Tytuł:
Zawiłości miłości
Autor: Dorota Gellner
Wydawnictwo: Wilga
Streszczenie: Książka to zbiór 22 krótkich wierszyków, a może bardziej prozy rymowanej (nie jestem specjalistą od literatury). Na każdej stronie znajdziemy wierszyk, a obok świetną ilustrację wykonaną techniką kolażu autorstwa Katarzyny Sadowskiej. Mamy tu zarówno historyjki z happy-endem (O uroczej Katarzynie, kominiarzu i drabienie) jak i te kończące się rozstaniem (Na huśtawce).

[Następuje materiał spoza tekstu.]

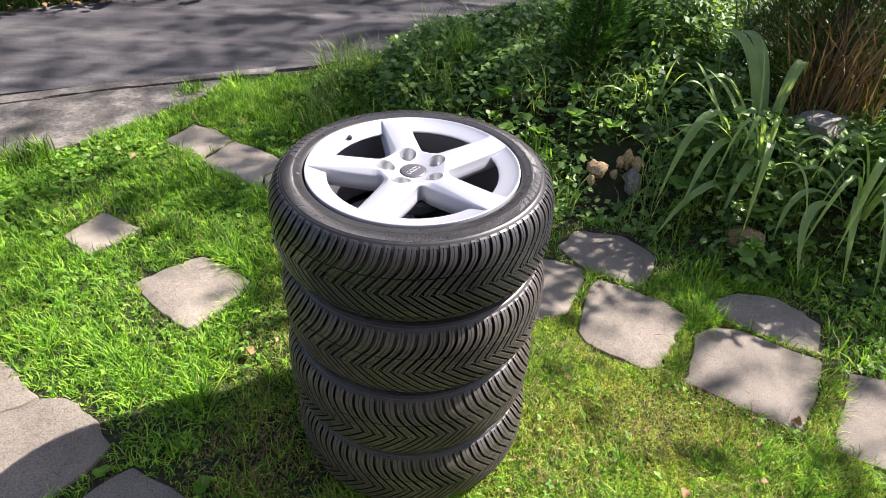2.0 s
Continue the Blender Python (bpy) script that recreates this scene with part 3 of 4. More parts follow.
def build_spoke():
    """A spoke with a broad crowned band and, on each side, a bevel that runs out to a point at the rim."""
    bm = bmesh.new()
    edge_x = np.concatenate([np.arange(0.0620, 0.0850, 0.00003), np.arange(0.0850, 0.2330, 0.0002)])
    edge_y = np.array([spoke_half(x) for x in edge_x])
    bevel_w = np.interp(edge_x, (0.062, 0.066, 0.071, 0.078, 0.086, 0.10, 0.14, 0.19, 0.222, 0.23), (0.0080, 0.0092, 0.0116, 0.0142, 0.0156, 0.0150, 0.0112, 0.0060, 0.0018, 0.0010))
    xs = [0.0257 + 0.0018 * k for k in range(20)] + [0.0602 + 0.0006 * k for k in range(26)] + [0.0767 + 0.0018 * k for k in range(7)] + [0.0887 + 0.0056 * k for k in range(1, 25)] + [0.2265, 0.2290, 0.2312]
    rows = []
    for x in xs:
        w = spoke_half(x)
        free = min(1, max(0, (x - 0.0620) / 0.016))
        free = free * free * (3 - 2 * free)
        bevel = float(np.interp(x, edge_x, bevel_w))
        tail = min(1, max(0, (0.2305 - x) / 0.035))
        wb = w - bevel
        col = []
        ys = [wb * k / 15 for k in range(15)] + [wb - 0.0006, wb + 0.0005 * min(1, bevel / 0.003)] + [wb + bevel * f for f in (0.3, 0.5, 0.68, 0.80, 0.88, 0.94, 0.98, 1.0)]
        for y in ys:
            r = math.hypot(x, y)
            # the bevel and the rounded edge run round the crotch between two spokes
            gap = np.hypot(edge_x - x, edge_y - y)
            near_edge = int(gap.argmin())
            e, width = (float(gap[near_edge]), float(bevel_w[near_edge])) if y < w or x < 0.062 else (0.0, bevel)
            drop = 0.0024 * min(1, y / wb) ** 2 * free * (0.15 + 0.85 * tail)
            down = max(0.0, width - e)
            drop += 0.64 * down * down / (down + 0.0006)
            rad = min(0.0030, width * 0.8)
            drop += (rad - math.sqrt(max(0, rad ** 2 - (rad - min(e, rad)) ** 2))) * (0.35 + 0.65 * tail)
            near = max(0.0, 1 - (x - 0.0257) / 0.018)
            k = (r * (1 - near) + (0.0291 + (x - 0.0257) * 0.95) * near) / r
            # the outer end follows the round of the rim
            k += (x / r - 1) * min(1, max(0, (x - 0.17) / 0.056))
            col.append((x * k, y * k, face_z(r * k) - drop))
        zl = col[-1][2]
        for dy, dz in ((0.0010, -0.005), (0.0036, -0.013), (0.0066, -0.0205), (0.0056, -0.0255), (0.0010, -0.034)):
            out = w + dy * free * (0.5 + 0.5 * tail) if x > 0.0628 else w
            q = min(1, x / math.hypot(x, out) + min(1, max(0, (0.226 - x) / 0.056)))
            col.append((x * q, out * q, zl + dz) if x > 0.0437 else (col[-1][0], col[-1][1], zl + dz))
        full = [(px, -py, pz) for px, py, pz in col[:0:-1]] + col
        rows.append([bm.verts.new(p) for p in full])
    grid_faces(bm, rows)
    gone = [f for f in bm.faces if (f.calc_center_median().xy - Vector((LUG_X, 0))).length < LUG_R and f.calc_center_median().z > 0.05]
    bmesh.ops.delete(bm, geom=gone, context="FACES")
    for v in bm.verts:
        d = v.co.xy - Vector((LUG_X, 0))
        if v.is_boundary and d.length < LUG_R + 0.004 and v.co.z > 0.05:
            q = Vector((LUG_X, 0)) + d.normalized() * LUG_R
            v.co.x, v.co.y = q
            v.co.z = face_z(q.length)
    bmesh.ops.recalc_face_normals(bm, faces=bm.faces)
    if sum(f.normal.z for f in bm.faces) < 0:
        bmesh.ops.reverse_faces(bm, faces=bm.faces)
    me = bpy.data.meshes.new("spoke")
    bm.to_mesh(me)
    bm.free()
    for p in me.polygons:
        p.use_smooth = True
    me.set_sharp_from_angle(angle=radians(78))
    me.materials.append(M_SILVER)
    return me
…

Wrażenia rodzica: Mam mieszane uczucia. Wierszyki są zabawne, ironiczne, wspaniale opisujące pewne zachowania ludzkie. Miejscami rymy są drażniące ("Ona miała rudy loczek, on pieczony taszczył boczek"). Mam jednak wrażenie, że docenić humor tych opowiastek mogą osoby starsze. Dziecko nie zrozumie sensu wierszyków.
Wrażenia dziecka: To M. namówił mnie na tą książkę. Bardzo go ostatnio interesuje temat miłości. Ciągle dopytuje jak to jest, że ludzie się w sobie zakochują i czy można przestać kogoś kochać. Jak zobaczył okładkę to od razu chwycił książkę i koniecznie chciał ją przeczytać. Miał nadzieję, że z niej wszystkiego się dowie. Był bardzo zawiedziony, bo po prostu nie rozumiał tych historyjek. Może po prostu inaczej sobie wyobrażał zawartość tej książki. Duży niepokój wywołały u niego historyjki o złym zakończeniu np.
"Zostawił tylko piłę, bo strasznie tępa była, i równie tępą żonę, co z piłą kawę piła". Od razu zaczęły się pytania, czy można zostawić żonę, a co jak tata zostawi tak mamę itd.
Sugerowany wiek:
Ogólna ocena: Ta książka nie jest dla każdego dziecka, bardziej nadaje się dla nastolatków, jako zabawny prezent np. na Walentynki.